Rembrandt
'The Storm on the Sea of Galilee'
©Public Domain
22 Mar 2023
Yr B Ordinary Time, 12th Sunday
The disciples yell at Jesus
Don’t you care? We’re going down!
Gospel of Mark, 35-41
Jesus wakes up and puts everything right in a jiffy. And there was a great calm; and they were filled with awe (Mark 4: 35-41). There are lots of stories like this in the Gospels, where Jesus with a single word or gesture works a fantastic miracle. Google will guide you to lots of sermons on such stories. The unvarying message of these sermons is: When the storm comes, turn to Jesus. He’ll calm the storm and put everything right. My problem is: I find that in reality Jesus is not often like that. Very often, when innocent, vulnerable people are in a fearsome crisis, Jesus ignores them. I once prayed and prayed to Jesus for a helpless person, all alone in the world, abused by cruel, self-obsessed people. Jesus ignored my prayers. So when I read today’s story, phrases like: ‘And there was a great calm’ and ‘They were filled with awe’ don’t resonate at all with me. I get stuck on: Don’t you care?
Christ in the Storm on the Sea of Galilee ©New Or Traditional Art Museum
There are respectable precedents in the Bible for complaining to God. Think of Jeremiah, or Habakkuk, or Job. The difference is that in those cases the story has a happy ending. God proves the complainant wrong. God shows, if not immediately, as in today’s story, then soon after, that he does care. God does act, and when he acts, he goes beyond our wildest dreams. I am still a bit worried, though, about miracle stories like this one, and by all the splendid sermons they have inspired, all repeating the message: ‘Just turn to Jesus and your problem will be solved.’ If that is really the lesson of today’s story one wonders why it was completely lost on the disciples in the remaining chapters of St Mark’s Gospel. Indeed, only a few chapters after this story Jesus calls Peter ‘Satan’, apparently for thinking that Jesus is about miracles; and later on, when Jesus is betrayed and the disciples’ lives are in peril, and they all run away, there was no Jesus to wake up with a yawn and calm the storm and put everything right. There was only the cross and its torments.
I’m tempted to think that stories about the miracle-working Jesus got into the Christian tradition from pagan stories about individuals proving their special relationship with the divine by working miracles. But, then, why did the Gospel writers themselves preserve such stories? Is it that they too were naïve, and judged that the best way to present Jesus as a divine figure was to follow the pagan literature in portraying him as a wonder-worker? Or was there perhaps some more subtle motive? Is it perhaps that the Gospel writers preserved those stories to set us up, so as to shock us all the more later on when they presented Jesus as he really was, not a miracle worker but...
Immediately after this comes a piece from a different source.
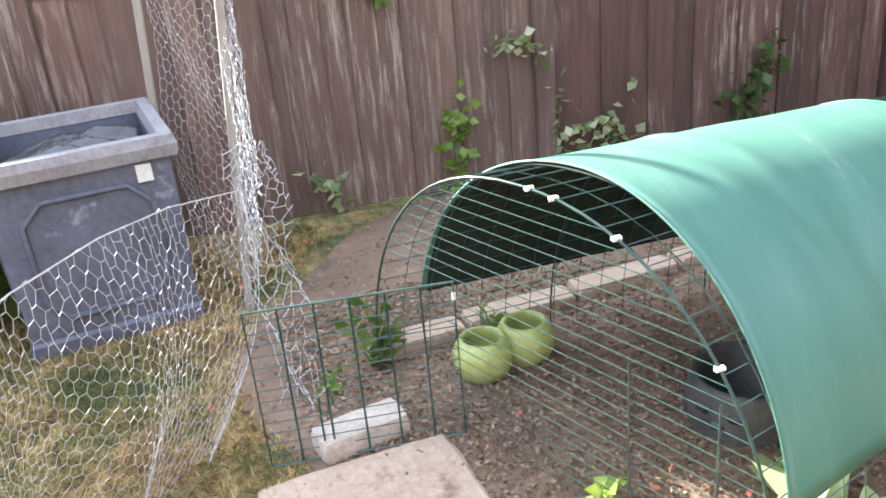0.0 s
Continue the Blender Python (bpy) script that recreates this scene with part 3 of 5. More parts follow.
def planter():
    root = thing("planter", pose(0.33, 3.46, 0, 0, 0, 8), "large square lead-grey planter with a raised panel and pale worn rim", "planter")
    s, b, h = 0.295, 0.28, 0.675
    body = Mesh()
    outer = [[(-q, -q, z), (q, -q, z), (q, q, z), (-q, q, z)] for q, z in ((b + 0.012, 0), (b + 0.012, 0.05), (b, 0.062), (s, h))]
    inner = [[(-q, -q, z), (q, -q, z), (q, q, z), (-q, q, z)] for q, z in ((s - 0.03, h), (b - 0.03, 0.42))]
    rings = outer + inner
    body.add([p for ring in rings for p in ring], [(i * 4 + k, i * 4 + (k + 1) % 4, i * 4 + 4 + (k + 1) % 4, i * 4 + 4 + k) for i in range(len(rings) - 1) for k in range(4)] + [(20, 21, 22, 23)])
    part("body", body, M_LEAD, root)
    rim = Mesh()
    o, i = s + 0.022, s - 0.035
    prof = ((o, h - 0.05), (o + 0.006, h - 0.01), (o - 0.004, h + 0.022), (i + 0.01, h + 0.022), (i, h - 0.02))
    rim.add([p for q, z in prof for p in ((-q, -q, z), (q, -q, z), (q, q, z), (-q, q, z))],
            [(a * 4 + k, a * 4 + (k + 1) % 4, a * 4 + 4 + (k + 1) % 4, a * 4 + 4 + k) for a in range(len(prof) - 1) for k in range(4)] + [(k + 16, (k + 1) % 4 + 16, (k + 1) % 4, k) for k in range(4)])
    part("rim", rim, M_LEAD_RIM, root, "pale worn moulded rim")
    # raised octagonal moulding on each side
    for k in range(4):
        m = Matrix.Rotation(k * math.pi / 2, 4, "Z")
        w, z0, z1, c = 0.205, 0.13, 0.55, 0.07
        pts = [(-w + c, z0), (w - c, z0), (w, z0 + c), (w, z1 - c), (w - c, z1), (-w + c, z1), (-w, z1 - c), (-w, z0 + c)]
        line = [m @ Vector((x, -(b + (s - b) * z / h + 0.003), z)) for x, z in pts]
        part("moulding", Mesh().tube(line, 0.011, 6, closed=True), M_LEAD, root, smooth=True)
    part("sticker", Mesh().box((0.175, -s - 0.006, 0.55), (0.225, -s + 0.012, 0.61)), M_WHITE, root, "small white label")


planter()


def sheeting():
    """Crumpled black plastic lying in the planter."""
    root = thing("plastic_sheet", pose(0.33, 3.46, 0.535, 0, 0, 8), "crumpled black plastic sheet inside the planter", "sheet")
    rows = []
    for i in range(26):
        row = []
        for j in range(26):
            x, y = (i / 25 - 0.5) * 0.48, (j / 25 - 0.5) * 0.48
            fold = 0.06 * math.exp(-((x - 0.06) ** 2 * 10 + (y - 0.05) ** 2 * 22)) * 1.8
            ridge = 0.012 * math.sin((y * 1.0 + x * 0.35) * 75 + 3 * noise.noise((x * 5, y * 5, 0)))
            row.append((x, y, 0.02 + fold + ridge * (0.4 + 4 * fold) + 0.02 * noise.noise((x * 9, y * 9, 2))))
        rows.append(row)
    part("sheet", Mesh().grid(rows), M_SHEET, root, smooth=True, solid=0.002)


sheeting()


def stake(name, foot, top, w, d, material, label, cap=None):
    foot, top = Vector(foot), Vector(top)
    root = thing(name, Matrix.Translation(foot), label, "stake")
    ax = top - foot
    m = ax.to_track_quat("Z", "Y").to_matrix().to_4x4()
    part("shaft", Mesh().box((-w / 2, -d / 2, -0.05), (w / 2, d / 2, ax.length), m, 0.004), material, root)
    if cap:
        part("cap", Mesh().box((-w / 2 - 0.003, -d / 2 - 0.003, ax.length), (w / 2 + 0.003, d / 2 + 0.003, ax.length + 0.022), m, 0.004), cap, root)
    return root


stake("wooden_stake", (0.58, 3.69, 0), (0.665, 3.69, 1.36), 0.045, 0.03, M_GREY_WOOD, "weathered grey wooden stake behind the planter")
stake("wooden_stake", (0.815, 3.2, 0), (0.945, 3.2, 1.45), 0.034, 0.03, M_GREY_WOOD, "tall grey wooden stake with a black cap", M_BLACK)
stake("fence_stake", (2.56, -0.36, 0), (2.54, -0.35, 1.16), 0.034, 0.034, M_TAN_WOOD, "short tan wooden stake on the lawn")
stake("leaning_stake", (3.42, 0.93, 0), (3.75, 1.49, 1.2), 0.06, 0.035, M_DARK_WOOD, "leaning dark wooden stake holding wire netting")


def cane(foot, top, label):
    root = thing("garden_cane", Matrix.Translation(foot), label, "cane")
    a, b = Vector((0, 0, -0.03)), Vector(top) - Vector(foot)
    part("cane", Mesh().tube([a.lerp(b, k / 8) for k in range(9)], [0.009 if k % 2 else 0.0075 for k in range(9)], 8), M_CANE, root, smooth=True)


cane((6.42, 3.9, 0), (6.40, 3.9, 1.1), "thin yellow garden cane against the fence")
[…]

a man of sorrows and acquainted with grief, despised and rejected by people
Isaiah 53:3
...as ‘one smitten by God and afflicted’? In other words, did the Gospel writers want us to understand that miracle stories were distractions from the heart of the Christian message Whatever the case, it remains a fact of experience that our prayers to Jesus are often left unanswered, and ‘Don’t you care?’ often comes to our lips or at least flickers before our minds. A common reaction to the problem is to abandon faith. Why continue to believe in what never happens? But then you are left with an even bigger problem. All those beautiful things in life, the joy of being loved and of being able to love, the enchantment of witnessing a life beautifully lived, the thrill of being part of a universe that stuns us with its beauty – did all that come about by accident? Is it all a dream? The atheist philosopher Jean-Paul Sartre famously said: ‘We are born without reason … and die by chance.’ In other words, everything is meaningless, including philosophy, one assumes – though he doesn’t say that.
The alternative to abandoning faith would be to hang on undaunted to the conviction that one day we shall meet Jesus face to face. We shall see him as he is. We shall be like him. He will rejoice with us at the way we went on trusting him from day to day, from year to year, all through life, even in circumstances where there was not a glimmer of light. He will tell us: ‘We have shared the same love and trust! You see – of course I cared!’ Then there will be a great calm; and we shall be full of awe.
That’s the miracle we were waiting for!